## WHAT YOU ARE ASKED TO DO:
Repeat the line that contains "finishes the script.", the line that contains "tree.matrix_basis = spot(az, r)", and all lines between them, exactly and with no other lines.

## MATERIAL PROVIDED:

================

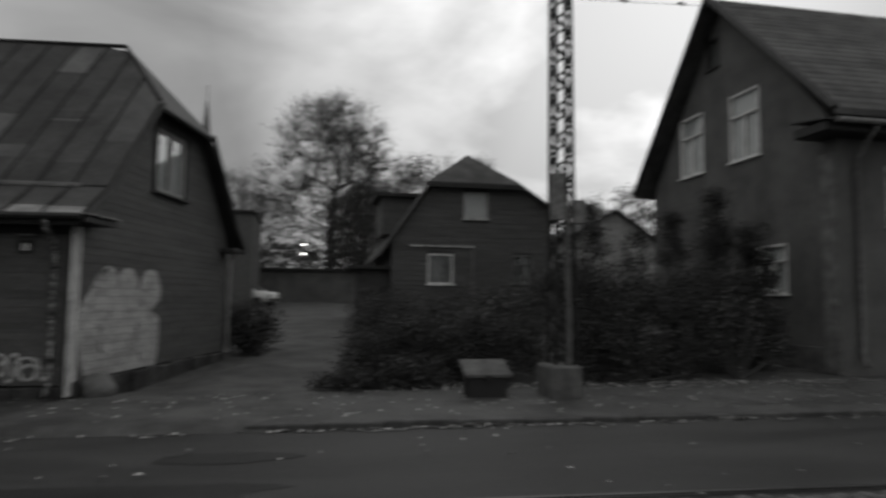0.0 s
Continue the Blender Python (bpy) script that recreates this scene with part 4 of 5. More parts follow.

================

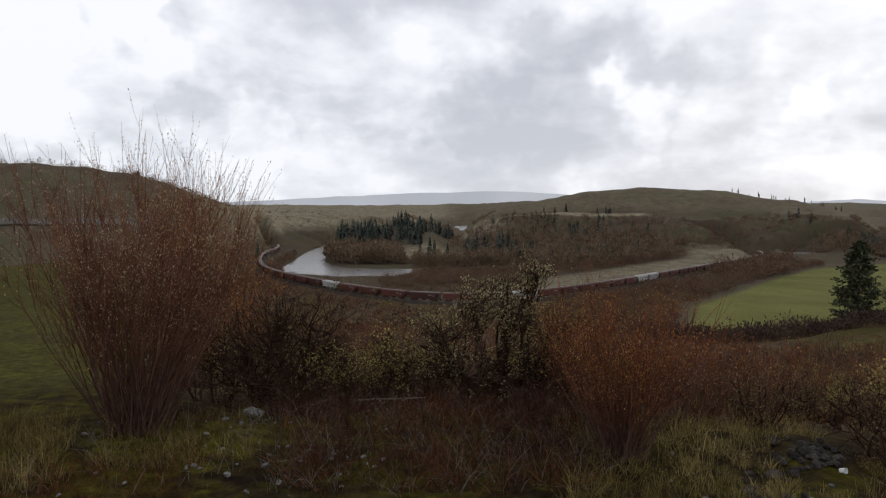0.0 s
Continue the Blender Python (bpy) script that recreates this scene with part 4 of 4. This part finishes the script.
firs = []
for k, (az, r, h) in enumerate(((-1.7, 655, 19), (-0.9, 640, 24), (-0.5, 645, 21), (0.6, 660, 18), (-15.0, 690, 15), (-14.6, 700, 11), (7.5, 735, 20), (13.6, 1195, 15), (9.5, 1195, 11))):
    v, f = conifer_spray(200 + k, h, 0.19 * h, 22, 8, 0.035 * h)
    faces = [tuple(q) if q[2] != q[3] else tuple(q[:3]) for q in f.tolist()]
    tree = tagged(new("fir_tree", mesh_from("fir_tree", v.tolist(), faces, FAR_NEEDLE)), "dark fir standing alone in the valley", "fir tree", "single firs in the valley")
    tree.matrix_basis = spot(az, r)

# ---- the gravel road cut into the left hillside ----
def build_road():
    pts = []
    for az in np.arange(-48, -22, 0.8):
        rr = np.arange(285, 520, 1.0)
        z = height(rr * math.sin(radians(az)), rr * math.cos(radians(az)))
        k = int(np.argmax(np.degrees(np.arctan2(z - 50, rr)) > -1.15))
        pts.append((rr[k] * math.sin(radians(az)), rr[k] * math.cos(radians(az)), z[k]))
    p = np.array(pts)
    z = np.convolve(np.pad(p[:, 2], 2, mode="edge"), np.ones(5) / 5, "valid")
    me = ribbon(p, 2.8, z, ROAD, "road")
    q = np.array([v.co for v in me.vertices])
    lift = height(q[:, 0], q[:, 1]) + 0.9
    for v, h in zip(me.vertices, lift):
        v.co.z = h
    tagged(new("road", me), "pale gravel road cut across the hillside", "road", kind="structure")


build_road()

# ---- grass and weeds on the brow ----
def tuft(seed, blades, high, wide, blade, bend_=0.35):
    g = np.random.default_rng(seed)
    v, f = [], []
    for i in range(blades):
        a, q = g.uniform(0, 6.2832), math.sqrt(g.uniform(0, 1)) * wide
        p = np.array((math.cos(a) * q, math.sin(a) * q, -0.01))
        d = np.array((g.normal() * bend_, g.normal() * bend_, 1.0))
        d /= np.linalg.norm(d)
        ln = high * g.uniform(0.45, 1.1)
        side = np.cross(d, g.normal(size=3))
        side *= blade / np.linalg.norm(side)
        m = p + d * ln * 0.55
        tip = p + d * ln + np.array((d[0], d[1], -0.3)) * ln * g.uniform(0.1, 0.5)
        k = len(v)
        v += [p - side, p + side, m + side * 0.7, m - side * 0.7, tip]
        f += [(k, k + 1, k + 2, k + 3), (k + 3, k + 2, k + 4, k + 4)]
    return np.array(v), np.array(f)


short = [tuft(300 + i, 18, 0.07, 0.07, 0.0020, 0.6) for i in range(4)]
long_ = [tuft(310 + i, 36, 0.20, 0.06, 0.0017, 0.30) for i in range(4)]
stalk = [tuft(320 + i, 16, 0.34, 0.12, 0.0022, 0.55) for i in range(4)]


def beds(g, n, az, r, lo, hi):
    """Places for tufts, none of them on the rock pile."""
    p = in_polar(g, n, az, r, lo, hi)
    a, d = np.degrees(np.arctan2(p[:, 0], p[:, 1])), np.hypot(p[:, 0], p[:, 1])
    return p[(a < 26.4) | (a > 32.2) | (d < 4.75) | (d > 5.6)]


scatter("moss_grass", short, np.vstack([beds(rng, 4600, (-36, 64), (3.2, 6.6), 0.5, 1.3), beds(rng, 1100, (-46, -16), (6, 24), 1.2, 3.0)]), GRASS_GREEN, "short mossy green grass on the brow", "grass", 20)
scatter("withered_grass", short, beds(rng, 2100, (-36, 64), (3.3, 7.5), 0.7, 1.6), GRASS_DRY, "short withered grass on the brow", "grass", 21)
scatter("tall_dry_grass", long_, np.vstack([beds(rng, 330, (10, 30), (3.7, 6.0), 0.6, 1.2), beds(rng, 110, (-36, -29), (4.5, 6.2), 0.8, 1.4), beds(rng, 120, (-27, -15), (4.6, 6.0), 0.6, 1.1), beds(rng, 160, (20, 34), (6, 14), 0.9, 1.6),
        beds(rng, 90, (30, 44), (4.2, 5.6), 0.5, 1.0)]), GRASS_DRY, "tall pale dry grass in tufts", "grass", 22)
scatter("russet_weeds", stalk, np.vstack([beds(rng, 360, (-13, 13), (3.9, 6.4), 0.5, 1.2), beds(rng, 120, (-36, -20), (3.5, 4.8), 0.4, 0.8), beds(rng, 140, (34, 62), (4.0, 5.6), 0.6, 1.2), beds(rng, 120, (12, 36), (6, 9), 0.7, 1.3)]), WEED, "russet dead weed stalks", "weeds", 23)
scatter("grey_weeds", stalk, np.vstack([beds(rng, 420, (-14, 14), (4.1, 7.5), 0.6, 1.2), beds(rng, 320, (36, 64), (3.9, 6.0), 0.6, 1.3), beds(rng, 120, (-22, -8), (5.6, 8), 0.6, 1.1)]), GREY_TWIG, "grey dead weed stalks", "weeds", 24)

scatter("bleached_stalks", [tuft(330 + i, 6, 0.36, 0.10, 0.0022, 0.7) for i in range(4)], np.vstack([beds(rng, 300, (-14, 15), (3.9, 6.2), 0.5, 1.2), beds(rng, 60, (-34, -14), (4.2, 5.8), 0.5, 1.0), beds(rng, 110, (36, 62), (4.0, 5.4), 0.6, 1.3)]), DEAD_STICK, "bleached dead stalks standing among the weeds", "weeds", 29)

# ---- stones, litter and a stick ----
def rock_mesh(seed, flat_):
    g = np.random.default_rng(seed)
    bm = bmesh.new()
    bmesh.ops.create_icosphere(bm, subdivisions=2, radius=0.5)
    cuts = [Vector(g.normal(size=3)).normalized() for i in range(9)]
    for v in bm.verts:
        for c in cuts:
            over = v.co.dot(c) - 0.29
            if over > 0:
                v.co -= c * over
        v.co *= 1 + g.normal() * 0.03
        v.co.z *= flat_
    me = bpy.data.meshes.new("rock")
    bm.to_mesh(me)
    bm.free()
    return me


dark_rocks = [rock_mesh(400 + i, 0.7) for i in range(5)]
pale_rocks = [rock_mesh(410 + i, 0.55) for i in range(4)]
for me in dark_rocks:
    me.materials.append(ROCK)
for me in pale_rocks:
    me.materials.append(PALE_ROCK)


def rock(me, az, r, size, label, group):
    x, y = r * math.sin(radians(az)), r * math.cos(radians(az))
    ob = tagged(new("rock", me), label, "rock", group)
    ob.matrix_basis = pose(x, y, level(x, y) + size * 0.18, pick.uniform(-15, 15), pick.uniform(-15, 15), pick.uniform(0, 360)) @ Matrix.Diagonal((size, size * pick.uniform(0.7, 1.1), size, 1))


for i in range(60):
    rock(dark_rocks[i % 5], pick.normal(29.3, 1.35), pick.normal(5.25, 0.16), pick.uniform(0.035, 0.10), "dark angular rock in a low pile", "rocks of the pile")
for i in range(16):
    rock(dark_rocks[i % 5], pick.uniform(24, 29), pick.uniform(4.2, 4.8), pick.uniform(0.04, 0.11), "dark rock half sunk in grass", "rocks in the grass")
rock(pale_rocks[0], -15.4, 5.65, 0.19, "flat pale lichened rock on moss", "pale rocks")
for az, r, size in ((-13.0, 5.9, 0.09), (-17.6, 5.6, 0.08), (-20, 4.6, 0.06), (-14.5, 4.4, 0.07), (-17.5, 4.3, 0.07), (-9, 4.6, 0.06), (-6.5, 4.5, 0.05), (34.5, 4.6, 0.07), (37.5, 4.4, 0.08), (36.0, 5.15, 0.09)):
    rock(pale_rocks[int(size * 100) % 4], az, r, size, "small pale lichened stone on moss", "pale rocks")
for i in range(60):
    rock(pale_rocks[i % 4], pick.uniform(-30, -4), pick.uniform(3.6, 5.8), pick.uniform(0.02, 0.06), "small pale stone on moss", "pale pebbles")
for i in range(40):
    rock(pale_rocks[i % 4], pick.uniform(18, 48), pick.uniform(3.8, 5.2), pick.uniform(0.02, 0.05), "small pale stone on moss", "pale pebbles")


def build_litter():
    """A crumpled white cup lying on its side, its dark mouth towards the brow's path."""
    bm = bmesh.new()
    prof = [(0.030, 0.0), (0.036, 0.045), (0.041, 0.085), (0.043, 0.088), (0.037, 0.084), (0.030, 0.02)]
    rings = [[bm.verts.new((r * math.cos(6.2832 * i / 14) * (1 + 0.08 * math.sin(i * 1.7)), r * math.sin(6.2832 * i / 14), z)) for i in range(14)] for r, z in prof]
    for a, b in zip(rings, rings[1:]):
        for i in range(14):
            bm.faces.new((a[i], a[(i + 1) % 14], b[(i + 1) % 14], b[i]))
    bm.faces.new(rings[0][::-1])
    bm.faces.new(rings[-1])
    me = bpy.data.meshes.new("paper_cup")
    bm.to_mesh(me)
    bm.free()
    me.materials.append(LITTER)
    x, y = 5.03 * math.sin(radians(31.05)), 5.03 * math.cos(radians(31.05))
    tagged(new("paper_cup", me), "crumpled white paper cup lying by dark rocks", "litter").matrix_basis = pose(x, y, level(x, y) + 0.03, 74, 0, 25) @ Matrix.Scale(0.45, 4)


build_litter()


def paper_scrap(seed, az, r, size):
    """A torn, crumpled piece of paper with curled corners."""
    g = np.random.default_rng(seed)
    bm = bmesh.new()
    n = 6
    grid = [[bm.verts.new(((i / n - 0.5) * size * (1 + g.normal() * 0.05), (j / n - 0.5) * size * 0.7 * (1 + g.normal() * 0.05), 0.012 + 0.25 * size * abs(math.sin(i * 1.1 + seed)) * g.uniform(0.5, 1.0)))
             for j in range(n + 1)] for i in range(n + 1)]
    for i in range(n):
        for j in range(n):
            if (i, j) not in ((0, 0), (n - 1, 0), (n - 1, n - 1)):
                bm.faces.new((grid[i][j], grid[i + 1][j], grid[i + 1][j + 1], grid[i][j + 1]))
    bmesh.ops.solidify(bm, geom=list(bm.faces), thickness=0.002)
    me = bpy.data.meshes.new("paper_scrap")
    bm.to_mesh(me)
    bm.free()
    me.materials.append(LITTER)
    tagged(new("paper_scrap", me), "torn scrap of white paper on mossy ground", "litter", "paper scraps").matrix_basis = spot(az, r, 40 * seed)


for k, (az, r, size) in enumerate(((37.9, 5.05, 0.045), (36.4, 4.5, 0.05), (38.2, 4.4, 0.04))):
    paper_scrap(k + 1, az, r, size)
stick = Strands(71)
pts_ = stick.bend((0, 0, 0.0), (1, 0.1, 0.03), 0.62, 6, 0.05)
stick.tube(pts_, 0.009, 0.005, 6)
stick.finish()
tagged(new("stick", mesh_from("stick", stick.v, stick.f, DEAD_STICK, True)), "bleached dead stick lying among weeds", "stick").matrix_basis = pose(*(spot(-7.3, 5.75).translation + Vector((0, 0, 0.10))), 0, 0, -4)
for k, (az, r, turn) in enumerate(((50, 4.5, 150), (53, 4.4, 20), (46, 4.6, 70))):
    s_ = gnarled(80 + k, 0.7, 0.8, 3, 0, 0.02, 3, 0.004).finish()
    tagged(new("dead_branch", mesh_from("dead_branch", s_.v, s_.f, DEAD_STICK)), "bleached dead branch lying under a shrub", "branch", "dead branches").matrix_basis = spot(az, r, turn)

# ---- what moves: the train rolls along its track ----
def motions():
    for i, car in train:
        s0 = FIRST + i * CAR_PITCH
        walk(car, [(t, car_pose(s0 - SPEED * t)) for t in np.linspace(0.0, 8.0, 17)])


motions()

================

## FINAL RESULT:
Continue the Blender Python (bpy) script that recreates this scene with part 4 of 4. This part finishes the script.
firs = []
for k, (az, r, h) in enumerate(((-1.7, 655, 19), (-0.9, 640, 24), (-0.5, 645, 21), (0.6, 660, 18), (-15.0, 690, 15), (-14.6, 700, 11), (7.5, 735, 20), (13.6, 1195, 15), (9.5, 1195, 11))):
    v, f = conifer_spray(200 + k, h, 0.19 * h, 22, 8, 0.035 * h)
    faces = [tuple(q) if q[2] != q[3] else tuple(q[:3]) for q in f.tolist()]
    tree = tagged(new("fir_tree", mesh_from("fir_tree", v.tolist(), faces, FAR_NEEDLE)), "dark fir standing alone in the valley", "fir tree", "single firs in the valley")
    tree.matrix_basis = spot(az, r)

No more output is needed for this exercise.